Posted by buffalo_flyer on August 28, 2007 at 9:06 a.m. (Suggest removal)

Maybe if CU let the fans have fun, tailgate all day, start the game at 4pm, make it an event, the networks will schedule around us, not vice versa.

and as noted before, make it a neutral site so the season ticket holders don't have to buy this game. If season tickets could be had for less than $200, fans who can't go to the games may still buy them. I know I would

Posted by localbuff on August 28, 2007 at 10:20 a.m. (Suggest removal)

So, 10 am is too early; a night game people say "Oh, that's too late". Did it ever occur to these nimrods that 1:00-2:00 pm is the time that people want to go to a football game?
Do what you can to get the national TV revenue, but you can't expect as many people to show up for a 10:00 am game as they would for a 1:30 pm kick-off.

Posted by dabuffs50 on August 28, 2007 at 10:21 a.m. (Suggest removal)

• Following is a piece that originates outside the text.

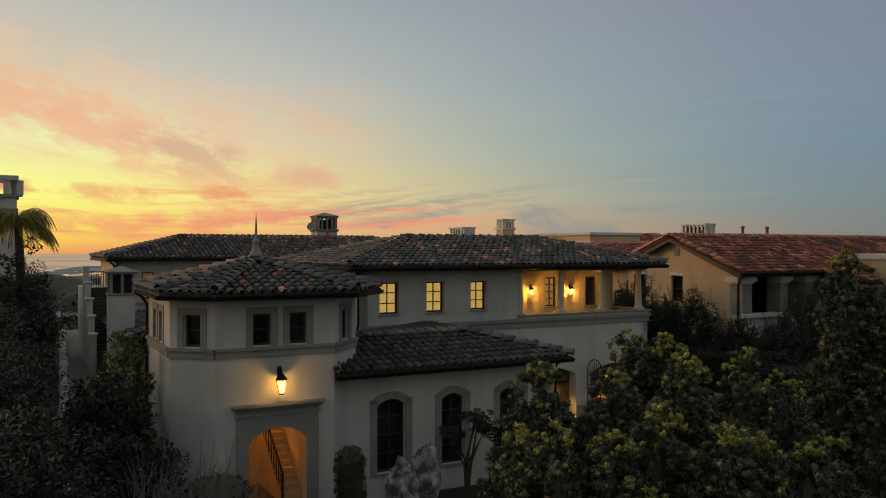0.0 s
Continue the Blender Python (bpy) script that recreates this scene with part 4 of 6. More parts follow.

They should donate the tickets to schools so that the stadium is full. What better way to create future season ticket holders?

Posted by wes1315 on August 28, 2007 at 12:39 p.m. (Suggest removal)

dabuffs...YESYESYESYESYES!!!! They should be doing this more oftenin Boulder and in Denver for any seats. How about offering upgrades to season ticket holders for some of the club seats to help sell those.


Posted by reallifeshocker on August 28, 2007 at 5:45 p.m. (Suggest removal)

play the game on campus at boulder, and at invesco for the rams. play at night at invesco. nothing further to discuss.

Posted by NCBUFF on August 30, 2007 at 1:20 p.m. (Suggest removal)

10:00 AM start time is tough, but I also understand the desire to get the TV exposure. So knowing that TV $$ will always be a significant driver they could:

1. Black out the game locally if it doesn't sell out. Some potiental game attendees probably think why spend $55 when I can watch it at home for free?

2. Lower the cost to maybe $49 per seat. A lower cost may attract more fans and a sold out stadium of 76K+ at $49/seat would gross more than 65K at $55/seat.